## [Given problem]
Go through the data and copy every line exactly, but not the images.

## [Material]

>> START

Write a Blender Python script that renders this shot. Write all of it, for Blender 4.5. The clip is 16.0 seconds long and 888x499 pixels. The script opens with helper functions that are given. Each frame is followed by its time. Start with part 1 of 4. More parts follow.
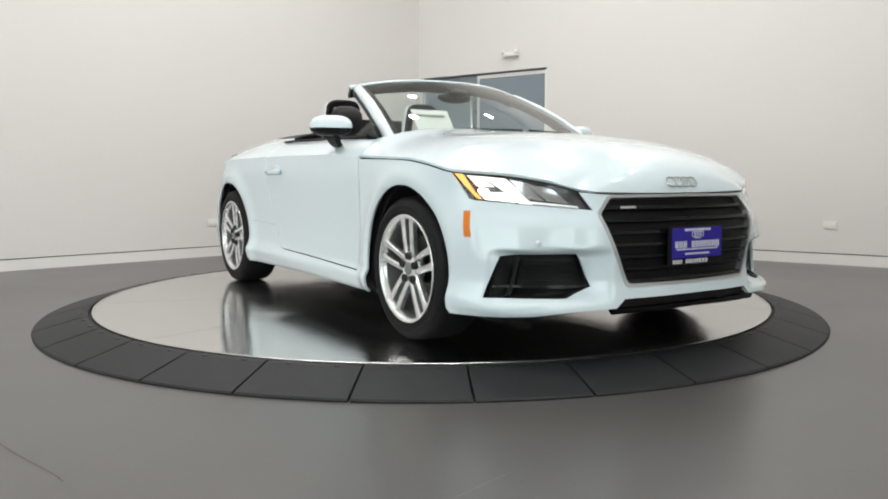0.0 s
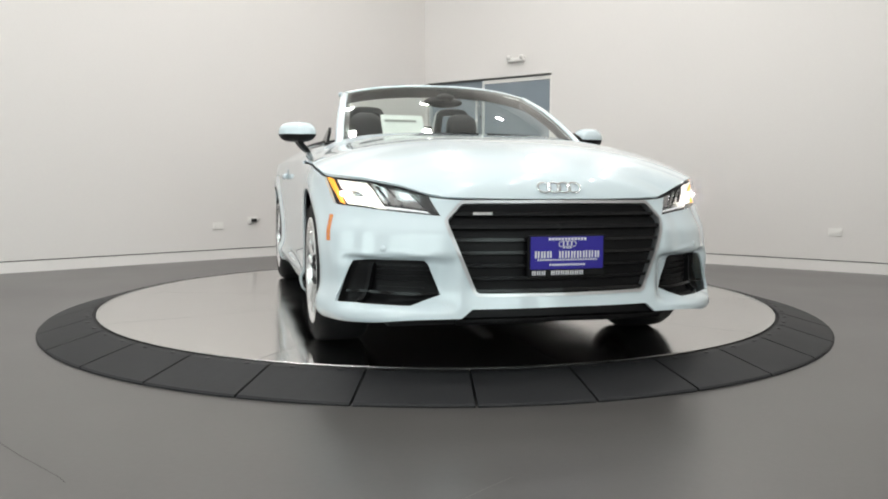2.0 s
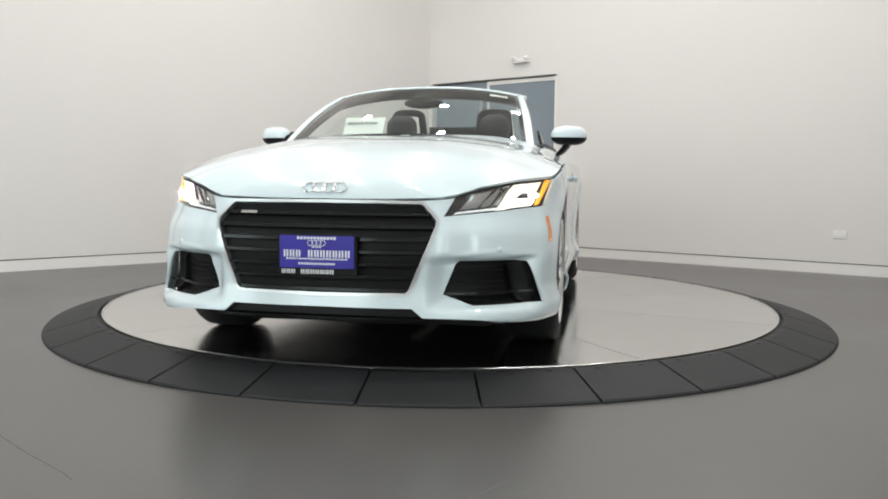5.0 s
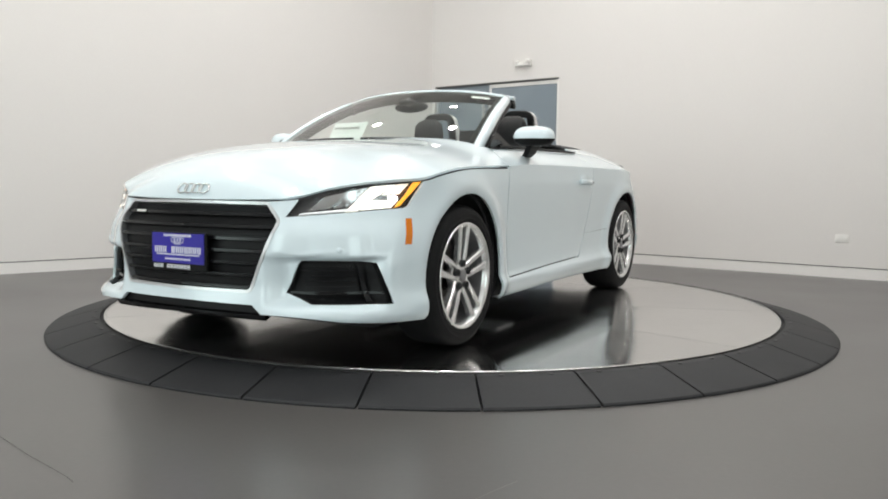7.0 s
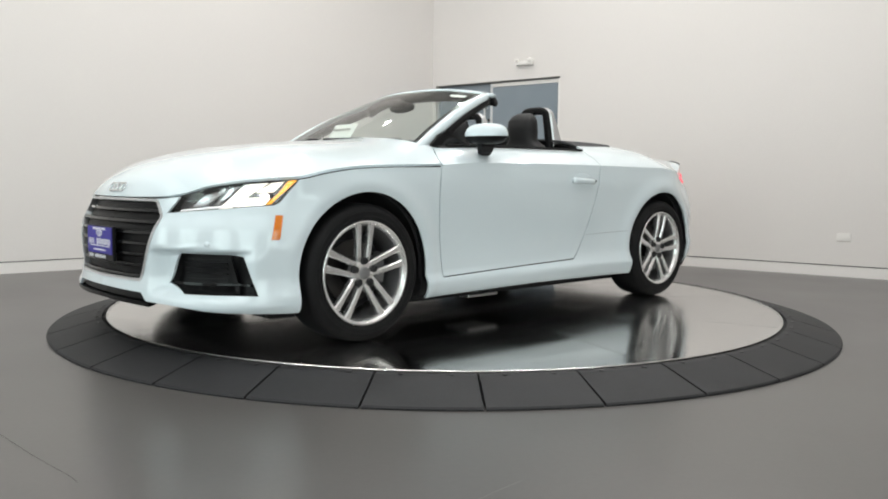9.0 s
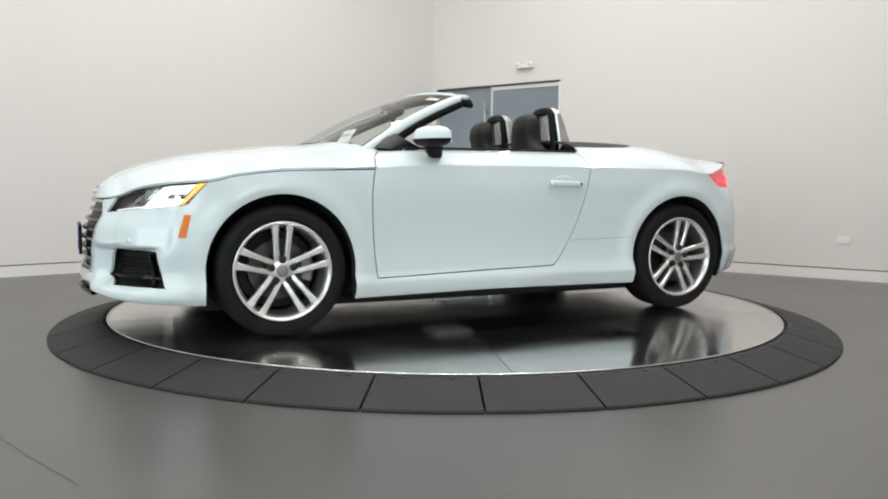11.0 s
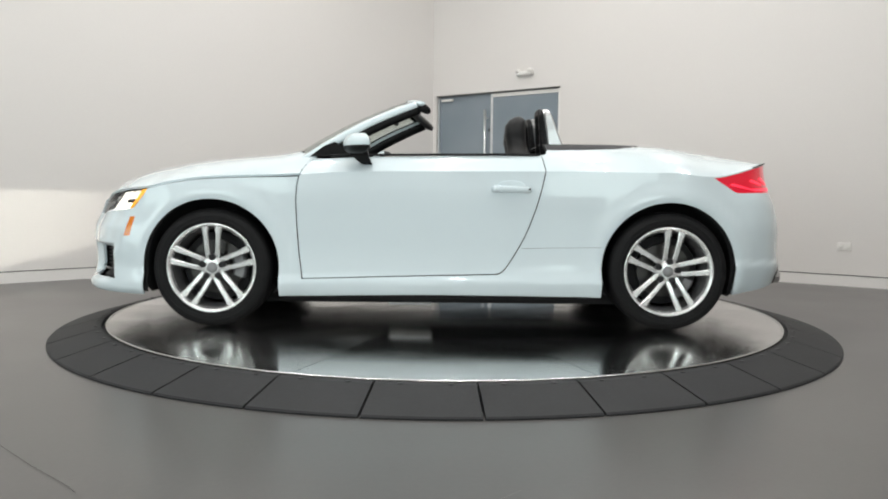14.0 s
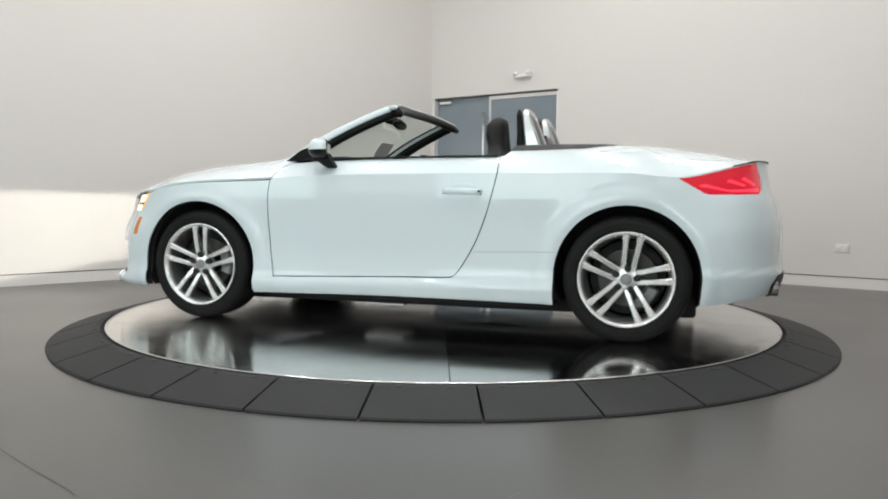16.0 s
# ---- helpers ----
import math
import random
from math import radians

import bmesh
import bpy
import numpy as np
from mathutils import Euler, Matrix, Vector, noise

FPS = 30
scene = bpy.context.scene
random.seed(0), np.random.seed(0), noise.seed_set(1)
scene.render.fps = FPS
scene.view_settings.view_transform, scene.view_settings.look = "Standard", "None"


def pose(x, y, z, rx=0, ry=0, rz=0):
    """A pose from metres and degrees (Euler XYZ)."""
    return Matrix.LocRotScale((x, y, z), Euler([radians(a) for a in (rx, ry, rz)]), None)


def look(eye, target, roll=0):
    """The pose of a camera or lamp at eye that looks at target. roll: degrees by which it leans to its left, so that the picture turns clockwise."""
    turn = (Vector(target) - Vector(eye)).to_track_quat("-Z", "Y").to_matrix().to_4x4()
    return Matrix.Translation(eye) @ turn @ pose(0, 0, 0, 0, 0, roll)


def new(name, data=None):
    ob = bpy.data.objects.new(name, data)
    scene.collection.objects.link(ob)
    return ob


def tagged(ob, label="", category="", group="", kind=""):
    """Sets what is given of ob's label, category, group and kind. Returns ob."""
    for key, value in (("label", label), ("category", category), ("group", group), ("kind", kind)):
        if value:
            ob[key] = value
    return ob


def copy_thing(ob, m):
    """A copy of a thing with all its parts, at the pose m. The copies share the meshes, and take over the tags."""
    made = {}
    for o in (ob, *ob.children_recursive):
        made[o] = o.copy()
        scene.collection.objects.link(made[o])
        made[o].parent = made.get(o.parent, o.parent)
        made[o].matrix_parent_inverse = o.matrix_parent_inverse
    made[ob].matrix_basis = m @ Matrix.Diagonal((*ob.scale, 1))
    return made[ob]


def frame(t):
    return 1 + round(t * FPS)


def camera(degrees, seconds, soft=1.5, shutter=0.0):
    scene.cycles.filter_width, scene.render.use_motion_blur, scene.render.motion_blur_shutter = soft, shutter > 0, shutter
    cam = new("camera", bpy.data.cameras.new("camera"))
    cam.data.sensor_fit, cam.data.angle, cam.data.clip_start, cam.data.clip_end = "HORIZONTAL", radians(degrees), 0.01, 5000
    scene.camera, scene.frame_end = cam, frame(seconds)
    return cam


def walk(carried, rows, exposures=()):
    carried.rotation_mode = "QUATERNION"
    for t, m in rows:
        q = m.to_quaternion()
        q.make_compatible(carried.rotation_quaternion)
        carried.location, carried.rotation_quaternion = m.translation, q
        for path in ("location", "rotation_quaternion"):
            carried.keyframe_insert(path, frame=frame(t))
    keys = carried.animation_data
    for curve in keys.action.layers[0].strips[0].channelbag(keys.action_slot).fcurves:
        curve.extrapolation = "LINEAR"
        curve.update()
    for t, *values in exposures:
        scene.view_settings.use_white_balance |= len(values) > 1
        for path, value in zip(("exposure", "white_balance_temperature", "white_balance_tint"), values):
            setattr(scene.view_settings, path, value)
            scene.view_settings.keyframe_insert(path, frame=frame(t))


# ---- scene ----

PATH = [
    (0, -0.0708, -5.1399, 0.8114, -1.573, -5.132, -0.086),
    (0.5, -0.0658, -5.1315, 0.8118, -1.418, -5.067, -0.048),
    (1, -0.0703, -5.1377, 0.8121, -1.372, -4.860, 0.067),
    (1.5, -0.0666, -5.1458, 0.8100, -1.311, -4.756, 0.208),
    (2, -0.0671, -5.1433, 0.8100, -1.250, -4.779, 0.241),
    (2.5, -0.0719, -5.1433, 0.8128, -1.149, -4.917, 0.190),
    (3, -0.0727, -5.1476, 0.8148, -1.079, -5.058, 0.177),
    (3.5, -0.0741, -5.1501, 0.8149, -1.052, -5.007, 0.232),
    (4, -0.0729, -5.1518, 0.8121, -1.019, -4.839, 0.364),
    (6.5, -0.0740, -5.1529, 0.8145, -0.928, -4.681, 0.643),
    (7, -0.0696, -5.1558, 0.8154, -0.823, -4.568, 0.630),
    (7.5, -0.0728, -5.1595, 0.8176, -0.836, -4.543, 0.612),
    (8, -0.0709, -5.1639, 0.8184, -0.737, -4.595, 0.564),
    (8.5, -0.0765, -5.1569, 0.8205, -0.794, -4.671, 0.555),
    (9, -0.0779, -5.1557, 0.8181, -0.783, -4.648, 0.570),
    (11.5, -0.0747, -5.1563, 0.8163, -0.728, -4.275, 0.536),
    (12, -0.0719, -5.1552, 0.8134, -0.714, -4.106, 0.532),
    (12.5, -0.0710, -5.1520, 0.8082, -0.688, -3.988, 0.482),
    (13, -0.0708, -5.1531, 0.8123, -0.676, -3.995, 0.468),
    (13.5, -0.0697, -5.1527, 0.8127, -0.666, -3.999, 0.436),
    (14, -0.0723, -5.1539, 0.8150, -0.709, -3.935, 0.537),
    (14.5, -0.0745, -5.1492, 0.8124, -0.743, -3.786, 0.653),
    (15, -0.0725, -5.1549, 0.8147, -0.742, -3.671, 0.662),
    (15.5, -0.0665, -5.1597, 0.8165, -0.702, -3.674, 0.573),
    (16, -0.0742, -5.1611, 0.8172, -0.823, -3.773, 0.447),
]
TURN = [
    (0, -59.20), (0.5, -63.32), (1, -67.54), (1.5, -71.81), (2, -76.09), (2.5, -80.45), (3, -84.77), (3.5, -89.09), (4, -93.42), (6.5, -115.44),
    (7, -119.88),
    (7.5, -124.36), (8, -128.86), (8.5, -133.31), (9, -137.70), (11.5, -159.28), (12, -163.60), (12.5, -167.90), (13, -172.20), (13.5, -176.47), (14, -180.71), (14.5, -184.97), (15, -189.28), (15.5, -193.63), (16, -198.00)
]


def cam_pose(x, y, z, yaw, tilt, roll):
    return pose(x, y, z, 0, 0, yaw) @ pose(0, 0, 0, 90 + tilt) @ pose(0, 0, 0, 0, 0, roll)


cam = camera(58.52, 16.0, soft=1.9)
walk(cam, [(r[0], cam_pose(*r[1:])) for r in PATH],
     exposures=[(0.0, -0.02), (9.2, -0.02), (13.5, -0.10), (16.0, -0.20)])

# ---- plan ----
DISC_Z = 0.078              # top of the turning disc above the floor
DISC_R = 2.045
RAMP_IN, RAMP_OUT = 2.062, 2.338
CAR_AT = (0.029, -0.052)    # the car's mid-wheelbase point on the disc
CORNER = Vector((-0.10, 5.10, 0))
LEFT_DIR = Vector((-3.72, -3.26, 0)).normalized()     # along the left wall, away from the corner
RIGHT_DIR = Vector((3.78, -2.90, 0)).normalized()     # along the right wall, away from the corner
ROOM_H = 4.6
WINDOW_W = 37.5             # watts of daylight for each metre of shop window

# ---- light ----
world = bpy.data.worlds.new("world")
scene.world = world
world.use_nodes = True
world.node_tree.nodes["Background"].inputs[0].default_value = (0.80, 0.90, 1.0, 1)
world.node_tree.nodes["Background"].inputs[1].default_value = 0.6


# ---- materials ----
def node_mat(name):
    m = bpy.data.materials.new(name)
    m.use_nodes = True
    nt = m.node_tree
    return m, nt, nt.nodes["Principled BSDF"]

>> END

## [Solution to this task]
Write a Blender Python script that renders this shot. Write all of it, for Blender 4.5. The clip is 16.0 seconds long and 888x499 pixels. The script opens with helper functions that are given. Each frame is followed by its time. Start with part 1 of 4. More parts follow.
0.0 s
2.0 s
5.0 s
7.0 s
9.0 s
11.0 s
14.0 s
16.0 s
# ---- helpers ----
import math
import random
from math import radians

import bmesh
import bpy
import numpy as np
from mathutils import Euler, Matrix, Vector, noise

FPS = 30
scene = bpy.context.scene
random.seed(0), np.random.seed(0), noise.seed_set(1)
scene.render.fps = FPS
scene.view_settings.view_transform, scene.view_settings.look = "Standard", "None"


def pose(x, y, z, rx=0, ry=0, rz=0):
    """A pose from metres and degrees (Euler XYZ)."""
    return Matrix.LocRotScale((x, y, z), Euler([radians(a) for a in (rx, ry, rz)]), None)


def look(eye, target, roll=0):
    """The pose of a camera or lamp at eye that looks at target. roll: degrees by which it leans to its left, so that the picture turns clockwise."""
    turn = (Vector(target) - Vector(eye)).to_track_quat("-Z", "Y").to_matrix().to_4x4()
    return Matrix.Translation(eye) @ turn @ pose(0, 0, 0, 0, 0, roll)


def new(name, data=None):
    ob = bpy.data.objects.new(name, data)
    scene.collection.objects.link(ob)
    return ob


def tagged(ob, label="", category="", group="", kind=""):
    """Sets what is given of ob's label, category, group and kind. Returns ob."""
    for key, value in (("label", label), ("category", category), ("group", group), ("kind", kind)):
        if value:
            ob[key] = value
    return ob


def copy_thing(ob, m):
    """A copy of a thing with all its parts, at the pose m. The copies share the meshes, and take over the tags."""
    made = {}
    for o in (ob, *ob.children_recursive):
        made[o] = o.copy()
        scene.collection.objects.link(made[o])
        made[o].parent = made.get(o.parent, o.parent)
        made[o].matrix_parent_inverse = o.matrix_parent_inverse
    made[ob].matrix_basis = m @ Matrix.Diagonal((*ob.scale, 1))
    return made[ob]


def frame(t):
    return 1 + round(t * FPS)


def camera(degrees, seconds, soft=1.5, shutter=0.0):
    scene.cycles.filter_width, scene.render.use_motion_blur, scene.render.motion_blur_shutter = soft, shutter > 0, shutter
    cam = new("camera", bpy.data.cameras.new("camera"))
    cam.data.sensor_fit, cam.data.angle, cam.data.clip_start, cam.data.clip_end = "HORIZONTAL", radians(degrees), 0.01, 5000
    scene.camera, scene.frame_end = cam, frame(seconds)
    return cam


def walk(carried, rows, exposures=()):
    carried.rotation_mode = "QUATERNION"
    for t, m in rows:
        q = m.to_quaternion()
        q.make_compatible(carried.rotation_quaternion)
        carried.location, carried.rotation_quaternion = m.translation, q
        for path in ("location", "rotation_quaternion"):
            carried.keyframe_insert(path, frame=frame(t))
    keys = carried.animation_data
    for curve in keys.action.layers[0].strips[0].channelbag(keys.action_slot).fcurves:
        curve.extrapolation = "LINEAR"
        curve.update()
    for t, *values in exposures:
        scene.view_settings.use_white_balance |= len(values) > 1
        for path, value in zip(("exposure", "white_balance_temperature", "white_balance_tint"), values):
            setattr(scene.view_settings, path, value)
            scene.view_settings.keyframe_insert(path, frame=frame(t))


# ---- scene ----

PATH = [
    (0, -0.0708, -5.1399, 0.8114, -1.573, -5.132, -0.086),
    (0.5, -0.0658, -5.1315, 0.8118, -1.418, -5.067, -0.048),
    (1, -0.0703, -5.1377, 0.8121, -1.372, -4.860, 0.067),
    (1.5, -0.0666, -5.1458, 0.8100, -1.311, -4.756, 0.208),
    (2, -0.0671, -5.1433, 0.8100, -1.250, -4.779, 0.241),
    (2.5, -0.0719, -5.1433, 0.8128, -1.149, -4.917, 0.190),
    (3, -0.0727, -5.1476, 0.8148, -1.079, -5.058, 0.177),
    (3.5, -0.0741, -5.1501, 0.8149, -1.052, -5.007, 0.232),
    (4, -0.0729, -5.1518, 0.8121, -1.019, -4.839, 0.364),
    (6.5, -0.0740, -5.1529, 0.8145, -0.928, -4.681, 0.643),
    (7, -0.0696, -5.1558, 0.8154, -0.823, -4.568, 0.630),
    (7.5, -0.0728, -5.1595, 0.8176, -0.836, -4.543, 0.612),
    (8, -0.0709, -5.1639, 0.8184, -0.737, -4.595, 0.564),
    (8.5, -0.0765, -5.1569, 0.8205, -0.794, -4.671, 0.555),
    (9, -0.0779, -5.1557, 0.8181, -0.783, -4.648, 0.570),
    (11.5, -0.0747, -5.1563, 0.8163, -0.728, -4.275, 0.536),
    (12, -0.0719, -5.1552, 0.8134, -0.714, -4.106, 0.532),
    (12.5, -0.0710, -5.1520, 0.8082, -0.688, -3.988, 0.482),
    (13, -0.0708, -5.1531, 0.8123, -0.676, -3.995, 0.468),
    (13.5, -0.0697, -5.1527, 0.8127, -0.666, -3.999, 0.436),
    (14, -0.0723, -5.1539, 0.8150, -0.709, -3.935, 0.537),
    (14.5, -0.0745, -5.1492, 0.8124, -0.743, -3.786, 0.653),
    (15, -0.0725, -5.1549, 0.8147, -0.742, -3.671, 0.662),
    (15.5, -0.0665, -5.1597, 0.8165, -0.702, -3.674, 0.573),
    (16, -0.0742, -5.1611, 0.8172, -0.823, -3.773, 0.447),
]
TURN = [
    (0, -59.20), (0.5, -63.32), (1, -67.54), (1.5, -71.81), (2, -76.09), (2.5, -80.45), (3, -84.77), (3.5, -89.09), (4, -93.42), (6.5, -115.44),
    (7, -119.88),
    (7.5, -124.36), (8, -128.86), (8.5, -133.31), (9, -137.70), (11.5, -159.28), (12, -163.60), (12.5, -167.90), (13, -172.20), (13.5, -176.47), (14, -180.71), (14.5, -184.97), (15, -189.28), (15.5, -193.63), (16, -198.00)
]


def cam_pose(x, y, z, yaw, tilt, roll):
    return pose(x, y, z, 0, 0, yaw) @ pose(0, 0, 0, 90 + tilt) @ pose(0, 0, 0, 0, 0, roll)


cam = camera(58.52, 16.0, soft=1.9)
walk(cam, [(r[0], cam_pose(*r[1:])) for r in PATH],
     exposures=[(0.0, -0.02), (9.2, -0.02), (13.5, -0.10), (16.0, -0.20)])

# ---- plan ----
DISC_Z = 0.078              # top of the turning disc above the floor
DISC_R = 2.045
RAMP_IN, RAMP_OUT = 2.062, 2.338
CAR_AT = (0.029, -0.052)    # the car's mid-wheelbase point on the disc
CORNER = Vector((-0.10, 5.10, 0))
LEFT_DIR = Vector((-3.72, -3.26, 0)).normalized()     # along the left wall, away from the corner
RIGHT_DIR = Vector((3.78, -2.90, 0)).normalized()     # along the right wall, away from the corner
ROOM_H = 4.6
WINDOW_W = 37.5             # watts of daylight for each metre of shop window

# ---- light ----
world = bpy.data.worlds.new("world")
scene.world = world
world.use_nodes = True
world.node_tree.nodes["Background"].inputs[0].default_value = (0.80, 0.90, 1.0, 1)
world.node_tree.nodes["Background"].inputs[1].default_value = 0.6


# ---- materials ----
def node_mat(name):
    m = bpy.data.materials.new(name)
    m.use_nodes = True
    nt = m.node_tree
    return m, nt, nt.nodes["Principled BSDF"]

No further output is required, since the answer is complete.